Amazing how things add up, isn't it?

And that's only the dollar amount. A lot of my PR I got for free--from friends, fellow authors and bloggers, and others. But even that PR wasn't free in terms of time spent.  How many hours did I devote to tweeting, responding to interview questions, updating my website and Facebook author page, writing guest posts, arranging appearances, and so on? I can't begin to calculate it.

But money's cheap. So is time. The real question is: was it worth it?

That depends.

The people I worked with were great. My in-house publicist and the freelancer I hired, my swag and website and curriculum guide designers, the companies that printed my various items, the conference contacts, the regional coordinators of my professional organizations, the folks who interviewed and/or hosted me--all of them, without fail, were great. It was a joy to work with them, and it's cheering to know so many good people are out there to support authors.

So if "was it worth it?" means "do you have any regrets?"--the answer is "no."

But if "was it worth it?" means "did all this time and money produce tangible results in terms of books sold, name recognition, and/or brand development?"--I honestly have to say I have no idea. So far as I'm aware, unless you have a clickable ad that tracks how many people actually buy your book after clicking, there's simply no way to know if one's marketing efforts paid off. Survival Colony 9 appears to be selling reasonably well--not appreciably better but not appreciably worse than many a debut. Would it have sold worse without the marketing push? No way to tell.

The only thing I can tell is this: the time I spent marketing is time I certainly could have spent writing. Every hour online or on the phone, every trip to the post office to mail a contest winner my book, every moment spent writing a guest post is time I didn't devote to my primary objective as a fiction-writer, which is to write fiction.

When it comes to marketing, everyone has to make her or his own decision. The numbers I've provided might help you to make yours (or they might help you to shop for better bargains than I did!). In my own case, though I don't regret how I marketed Survival Colony 9, I've determined to approach any future works I might publish very differently. This isn't to say I won't market them at all. But I won't do it in the way or to the extent I did with my debut.

Instead, I'll write. And write. And write some more. Maybe that won't sell books. Maybe it will.

Who knows?

But selling books was never why I became a writer in the first place.


  1. Thanks for posting this information, Josh. I just was signed--can't release the name of the publisher yet--and there is marketing plan being put together. But I am also working on give-a-ways, blog tours, Twitter, my web site, networking, etc. It's a little dismaying how many hours I spend promoting my book, when really what I want to be doing is editing part two in the series. It's part of the process, so I'm not complaining, in fact I beyond thrilled to be going through it. It's what I want to do. The company is great and the people I get to work with are awesome. But, not getting to write...I feel the frustration.

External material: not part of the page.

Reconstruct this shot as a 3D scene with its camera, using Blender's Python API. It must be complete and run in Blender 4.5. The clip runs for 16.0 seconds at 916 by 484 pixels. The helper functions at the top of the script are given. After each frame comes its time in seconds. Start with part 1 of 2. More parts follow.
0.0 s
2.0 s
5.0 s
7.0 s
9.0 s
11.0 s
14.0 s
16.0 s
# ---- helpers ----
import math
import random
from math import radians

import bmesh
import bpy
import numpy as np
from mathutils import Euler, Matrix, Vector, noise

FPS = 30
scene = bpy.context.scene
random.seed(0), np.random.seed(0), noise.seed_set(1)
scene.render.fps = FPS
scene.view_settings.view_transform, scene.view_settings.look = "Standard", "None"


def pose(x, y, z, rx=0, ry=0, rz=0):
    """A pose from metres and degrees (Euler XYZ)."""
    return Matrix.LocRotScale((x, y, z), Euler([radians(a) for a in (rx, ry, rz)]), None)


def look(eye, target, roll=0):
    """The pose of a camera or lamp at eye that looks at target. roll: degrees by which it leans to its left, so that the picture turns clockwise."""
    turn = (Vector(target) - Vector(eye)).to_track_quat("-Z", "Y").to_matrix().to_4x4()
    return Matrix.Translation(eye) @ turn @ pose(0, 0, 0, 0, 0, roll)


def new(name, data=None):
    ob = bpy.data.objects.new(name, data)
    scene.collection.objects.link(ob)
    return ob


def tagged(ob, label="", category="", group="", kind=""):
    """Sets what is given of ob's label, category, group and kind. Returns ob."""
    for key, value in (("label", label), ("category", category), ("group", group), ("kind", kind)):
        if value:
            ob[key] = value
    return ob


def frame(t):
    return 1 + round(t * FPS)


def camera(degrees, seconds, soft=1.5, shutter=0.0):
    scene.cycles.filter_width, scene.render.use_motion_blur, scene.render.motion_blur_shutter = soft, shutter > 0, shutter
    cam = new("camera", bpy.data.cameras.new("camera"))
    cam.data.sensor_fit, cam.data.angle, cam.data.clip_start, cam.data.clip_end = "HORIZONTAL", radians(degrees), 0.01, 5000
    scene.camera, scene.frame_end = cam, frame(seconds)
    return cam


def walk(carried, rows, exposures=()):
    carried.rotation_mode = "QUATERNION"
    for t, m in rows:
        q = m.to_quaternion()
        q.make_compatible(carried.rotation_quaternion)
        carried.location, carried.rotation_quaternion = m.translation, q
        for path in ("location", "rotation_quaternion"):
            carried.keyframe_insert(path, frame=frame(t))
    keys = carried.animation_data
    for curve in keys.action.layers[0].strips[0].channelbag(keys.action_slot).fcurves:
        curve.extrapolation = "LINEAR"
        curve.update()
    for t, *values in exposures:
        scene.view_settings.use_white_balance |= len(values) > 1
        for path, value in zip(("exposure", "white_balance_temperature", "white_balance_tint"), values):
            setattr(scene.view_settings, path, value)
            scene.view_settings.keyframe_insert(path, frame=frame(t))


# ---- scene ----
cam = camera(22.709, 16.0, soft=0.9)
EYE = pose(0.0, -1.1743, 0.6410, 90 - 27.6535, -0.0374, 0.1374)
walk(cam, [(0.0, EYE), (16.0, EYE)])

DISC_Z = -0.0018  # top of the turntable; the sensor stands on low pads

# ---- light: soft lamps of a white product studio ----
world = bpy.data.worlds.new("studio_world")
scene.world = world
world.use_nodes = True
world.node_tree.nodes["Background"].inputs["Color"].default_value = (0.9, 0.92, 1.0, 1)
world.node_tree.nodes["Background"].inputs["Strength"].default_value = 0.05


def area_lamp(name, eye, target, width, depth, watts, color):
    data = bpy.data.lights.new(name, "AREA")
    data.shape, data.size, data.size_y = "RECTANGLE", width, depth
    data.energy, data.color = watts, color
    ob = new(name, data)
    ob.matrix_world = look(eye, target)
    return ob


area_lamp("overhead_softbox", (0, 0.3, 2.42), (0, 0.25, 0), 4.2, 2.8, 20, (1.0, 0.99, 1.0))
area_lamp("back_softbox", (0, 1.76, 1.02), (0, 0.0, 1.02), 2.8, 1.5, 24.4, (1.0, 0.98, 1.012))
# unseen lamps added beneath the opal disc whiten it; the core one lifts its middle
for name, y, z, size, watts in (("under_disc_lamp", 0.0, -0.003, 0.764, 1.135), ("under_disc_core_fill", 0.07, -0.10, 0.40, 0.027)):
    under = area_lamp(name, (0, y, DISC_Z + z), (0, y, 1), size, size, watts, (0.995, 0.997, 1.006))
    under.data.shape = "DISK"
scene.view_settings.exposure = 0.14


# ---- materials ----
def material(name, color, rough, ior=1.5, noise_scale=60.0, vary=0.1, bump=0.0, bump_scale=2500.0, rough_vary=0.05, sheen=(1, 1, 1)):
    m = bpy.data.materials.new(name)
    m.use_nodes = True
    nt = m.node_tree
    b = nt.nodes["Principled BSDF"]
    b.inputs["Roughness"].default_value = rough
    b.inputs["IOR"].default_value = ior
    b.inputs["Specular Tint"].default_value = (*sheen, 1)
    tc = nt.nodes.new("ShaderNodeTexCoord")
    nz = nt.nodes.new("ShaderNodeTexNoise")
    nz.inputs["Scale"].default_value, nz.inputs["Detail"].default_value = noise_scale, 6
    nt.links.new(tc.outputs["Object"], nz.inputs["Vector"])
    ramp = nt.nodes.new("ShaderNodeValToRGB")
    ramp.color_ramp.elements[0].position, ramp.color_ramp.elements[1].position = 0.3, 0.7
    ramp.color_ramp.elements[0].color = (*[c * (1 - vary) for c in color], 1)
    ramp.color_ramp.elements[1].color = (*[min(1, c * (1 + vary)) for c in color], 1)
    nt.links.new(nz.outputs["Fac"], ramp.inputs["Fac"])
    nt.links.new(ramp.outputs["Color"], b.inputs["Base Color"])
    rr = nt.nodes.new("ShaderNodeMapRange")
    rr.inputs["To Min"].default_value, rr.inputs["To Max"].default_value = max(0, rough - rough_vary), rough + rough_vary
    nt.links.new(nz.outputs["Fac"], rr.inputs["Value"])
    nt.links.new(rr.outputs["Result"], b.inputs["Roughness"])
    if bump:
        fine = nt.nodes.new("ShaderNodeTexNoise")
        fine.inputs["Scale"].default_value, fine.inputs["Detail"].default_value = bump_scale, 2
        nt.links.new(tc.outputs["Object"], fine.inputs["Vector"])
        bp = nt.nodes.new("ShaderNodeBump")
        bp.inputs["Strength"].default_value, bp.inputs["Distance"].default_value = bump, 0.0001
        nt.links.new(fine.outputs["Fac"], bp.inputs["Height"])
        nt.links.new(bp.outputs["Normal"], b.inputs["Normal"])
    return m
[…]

    Good luck to you. I wish you many successes in your writing career!

    1. Thanks for the comment--and congrats on being signed! Drop me an email if you have any marketing-related questions or need to bounce ideas off someone.

  2. Dude, wow!! Thank you so much for sharing this information, Josh! I will be telling everyone to read it because it's an amazingly informative post!

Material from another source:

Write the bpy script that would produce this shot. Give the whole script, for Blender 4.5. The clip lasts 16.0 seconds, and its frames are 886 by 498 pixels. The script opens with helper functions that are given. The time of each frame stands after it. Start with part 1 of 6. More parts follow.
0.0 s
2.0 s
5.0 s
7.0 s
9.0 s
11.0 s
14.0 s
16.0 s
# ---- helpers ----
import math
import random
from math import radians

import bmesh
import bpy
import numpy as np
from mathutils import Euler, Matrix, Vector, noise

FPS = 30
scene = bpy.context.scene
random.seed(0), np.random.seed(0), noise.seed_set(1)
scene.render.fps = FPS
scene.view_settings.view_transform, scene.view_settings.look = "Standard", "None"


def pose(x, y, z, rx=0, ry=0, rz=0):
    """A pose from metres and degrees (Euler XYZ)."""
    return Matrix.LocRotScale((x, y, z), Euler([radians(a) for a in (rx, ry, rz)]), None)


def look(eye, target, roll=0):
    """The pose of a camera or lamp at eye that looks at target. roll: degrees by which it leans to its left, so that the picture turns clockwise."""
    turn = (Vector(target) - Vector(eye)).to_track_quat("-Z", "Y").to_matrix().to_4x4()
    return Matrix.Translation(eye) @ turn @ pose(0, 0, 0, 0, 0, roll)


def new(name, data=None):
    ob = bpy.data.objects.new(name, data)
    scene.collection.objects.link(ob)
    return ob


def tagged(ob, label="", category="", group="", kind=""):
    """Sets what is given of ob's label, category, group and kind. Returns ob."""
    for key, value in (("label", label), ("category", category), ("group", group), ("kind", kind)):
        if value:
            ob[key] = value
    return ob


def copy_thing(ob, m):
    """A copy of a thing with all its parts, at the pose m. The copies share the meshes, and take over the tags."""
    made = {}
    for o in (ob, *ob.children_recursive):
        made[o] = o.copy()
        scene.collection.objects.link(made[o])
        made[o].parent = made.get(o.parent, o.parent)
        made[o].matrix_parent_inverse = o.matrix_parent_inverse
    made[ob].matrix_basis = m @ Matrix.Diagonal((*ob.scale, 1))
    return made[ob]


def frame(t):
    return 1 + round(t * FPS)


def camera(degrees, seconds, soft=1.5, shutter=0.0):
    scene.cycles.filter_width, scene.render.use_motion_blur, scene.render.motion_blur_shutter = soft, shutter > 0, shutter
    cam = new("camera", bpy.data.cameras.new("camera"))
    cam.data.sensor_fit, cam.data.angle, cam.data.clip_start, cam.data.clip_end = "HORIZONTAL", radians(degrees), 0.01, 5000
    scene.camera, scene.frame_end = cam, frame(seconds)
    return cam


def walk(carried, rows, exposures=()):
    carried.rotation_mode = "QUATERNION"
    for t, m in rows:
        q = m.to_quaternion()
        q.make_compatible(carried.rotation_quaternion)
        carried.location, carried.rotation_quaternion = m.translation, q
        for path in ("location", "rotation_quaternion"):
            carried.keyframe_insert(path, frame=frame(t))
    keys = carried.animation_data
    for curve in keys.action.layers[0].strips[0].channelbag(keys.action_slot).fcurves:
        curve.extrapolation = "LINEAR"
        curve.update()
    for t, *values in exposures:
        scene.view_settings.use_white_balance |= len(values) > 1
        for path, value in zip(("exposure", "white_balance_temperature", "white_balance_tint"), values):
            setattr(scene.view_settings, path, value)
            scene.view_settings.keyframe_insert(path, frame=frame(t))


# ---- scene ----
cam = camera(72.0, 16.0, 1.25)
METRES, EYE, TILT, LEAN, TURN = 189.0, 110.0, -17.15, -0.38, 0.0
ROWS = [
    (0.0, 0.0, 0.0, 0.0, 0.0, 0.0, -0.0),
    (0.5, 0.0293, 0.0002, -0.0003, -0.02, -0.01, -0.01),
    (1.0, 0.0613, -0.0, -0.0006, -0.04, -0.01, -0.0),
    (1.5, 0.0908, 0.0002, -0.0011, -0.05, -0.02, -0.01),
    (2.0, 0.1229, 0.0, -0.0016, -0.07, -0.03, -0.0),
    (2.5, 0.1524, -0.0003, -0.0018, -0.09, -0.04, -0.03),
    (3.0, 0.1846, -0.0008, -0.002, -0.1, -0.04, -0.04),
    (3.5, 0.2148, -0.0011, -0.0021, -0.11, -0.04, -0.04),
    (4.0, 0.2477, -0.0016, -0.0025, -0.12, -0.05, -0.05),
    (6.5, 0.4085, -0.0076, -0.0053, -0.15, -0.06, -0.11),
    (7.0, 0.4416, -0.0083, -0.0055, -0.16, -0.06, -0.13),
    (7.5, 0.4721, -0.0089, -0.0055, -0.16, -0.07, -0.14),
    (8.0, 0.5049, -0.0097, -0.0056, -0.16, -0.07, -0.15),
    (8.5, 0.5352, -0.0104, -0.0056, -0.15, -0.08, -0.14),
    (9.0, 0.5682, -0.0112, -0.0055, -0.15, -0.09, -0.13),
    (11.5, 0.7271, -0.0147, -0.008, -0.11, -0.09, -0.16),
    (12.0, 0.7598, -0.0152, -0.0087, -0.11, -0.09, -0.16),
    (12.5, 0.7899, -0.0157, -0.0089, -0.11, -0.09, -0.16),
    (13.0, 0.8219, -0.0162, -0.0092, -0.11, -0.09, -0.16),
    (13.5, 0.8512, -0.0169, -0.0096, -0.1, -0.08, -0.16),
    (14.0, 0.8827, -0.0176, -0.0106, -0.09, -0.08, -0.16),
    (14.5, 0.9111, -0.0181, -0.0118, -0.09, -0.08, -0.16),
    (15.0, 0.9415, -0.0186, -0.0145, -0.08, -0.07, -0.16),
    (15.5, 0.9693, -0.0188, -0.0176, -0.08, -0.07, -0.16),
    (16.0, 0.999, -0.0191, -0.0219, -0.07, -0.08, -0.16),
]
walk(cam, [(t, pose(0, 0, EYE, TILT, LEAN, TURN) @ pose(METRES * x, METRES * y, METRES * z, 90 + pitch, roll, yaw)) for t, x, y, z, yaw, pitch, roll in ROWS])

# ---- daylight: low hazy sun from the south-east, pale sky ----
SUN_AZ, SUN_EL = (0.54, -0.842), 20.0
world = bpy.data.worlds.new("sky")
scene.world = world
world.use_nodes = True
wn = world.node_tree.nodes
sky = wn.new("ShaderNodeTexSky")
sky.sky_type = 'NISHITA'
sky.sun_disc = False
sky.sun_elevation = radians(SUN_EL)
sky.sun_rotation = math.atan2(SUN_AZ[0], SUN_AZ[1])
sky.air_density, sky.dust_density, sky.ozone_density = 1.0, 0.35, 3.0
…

    Best of luck, my friend!!

    1. Thanks, Erin. In general, I'm averse to keeping things about authorship secret. I think one of our obligations as authors is to help other, aspiring authors--and that means telling the truth. I'm glad you found this helpful, and thanks for spreading the word about it!

  3. My one experience with a freelance publicist was very, very bad. I paid her a lot of money. She did nothing that was effective for me. But that doesn't mean all publicists are a waste of money. Just that mine was a bad choice. I can tell you, I've never seen a display like the one you show in your picture for one of my books!

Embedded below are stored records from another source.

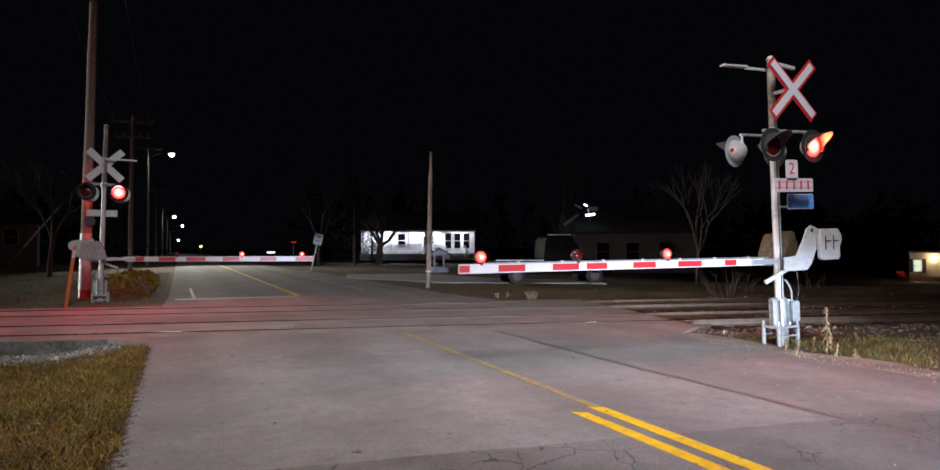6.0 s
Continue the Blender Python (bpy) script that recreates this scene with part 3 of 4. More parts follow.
def drive_unit(mast, arm_z, dx=0.0, coat=None):
    """The gate mechanism, with the counterweight arm and weights on the side away from the barrier."""
    bm = B()
    slab(bm, [(-0.14, arm_z - 0.02), (-0.1, arm_z + 0.2), (0.02, arm_z + 0.46), (0.44, arm_z + 0.5), (0.5, arm_z + 0.3), (0.5, arm_z - 0.02)], 0.24, pose(0, 0.17, 0))
    bmesh.ops.bevel(bm, geom=bm.edges[:], offset=0.025, segments=2, affect="EDGES")
    part("drive_housing", bm, coat or RUSTY, mast, "weathered gate mechanism housing")
    bm = B()
    rod(bm, (0.12, 0.0, arm_z + 0.36), (0.12, 0.08, arm_z + 0.36), 0.14, seg=18)
    part("drive_cover", bm, coat or RUSTY, mast, "", True)
    bm = B()
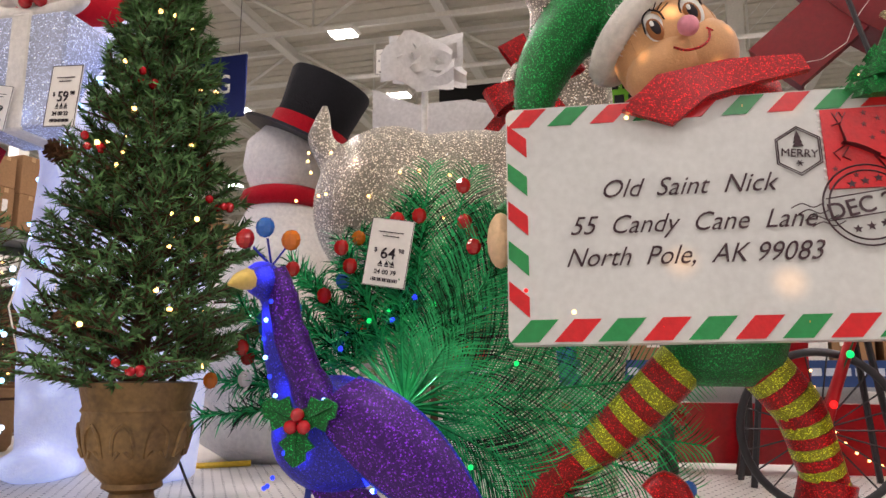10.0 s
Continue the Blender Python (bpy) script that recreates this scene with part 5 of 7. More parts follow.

    But I agree with you. It is nearly impossible to tell which of your efforts gets you the most return for your money. I've attended author events -- paid money for booths at book festivals -- driven a couple hours to be at events where I've sold very few books ... And I don't have a sure-fire formula for success. Today I presented at a librarian's conference in Maryland. I sold 4 books. (Although many others picked up my promo materials to check out whether they are available in library binding -- They are!) I talked to a lot of interested librarians. I gave out business cards for potential school visits. I even talked to people who had already "heard good things" about my book and already had it in their libraries. In terms of my ego, I consider that a success. I'll take validation wherever I can get it.

    BTW, I owe you a review. It is coming!

    1. My sense of this is that many of the good things that come from marketing activities--meeting people, hearing nice things about one's book, etc.--can't be quantified. Today, I did two library talks and sold only 5 books. But I met some great teens and provided some aspiring writers encouragement and advice. Can't put a dollar figure on that!

  4. Thanks, Josh. I finally got around to reading this. Great post. My biggest mistake was focusing so much time on promoting and not enough time on writing the next book. Now, it's been almost a year since my first book came out, I should be ready for my next release, but instead I'm almost ready to submit it to my publisher. What I should have done, is treated time like anything else in limited supply, and budgeted it, allowing a certain amount for marketing every week. The good news is, my mind is going crazy with ideas for the third book. And since I've learned my lesson, I'll get started on it as soon as I hit send on book 2.

  5. I checked yesterday and in our library system north of Seattle there are 5 copies of Survival Colony 9 total. 3 are checked out, one is on hold and in transit, and one is on the shelf. So that sounds like success to me!

    1. Thanks, Jenny! Yes, I've had a lot of success with libraries, which I attribute primarily to the clout of a publisher like S&S. But other aspects of the marketing program certainly helped too. (And though I know this is silly, there's nothing more fun for me than looking on some random library's catalog and realizing that someone I'll never know is actually reading my book!)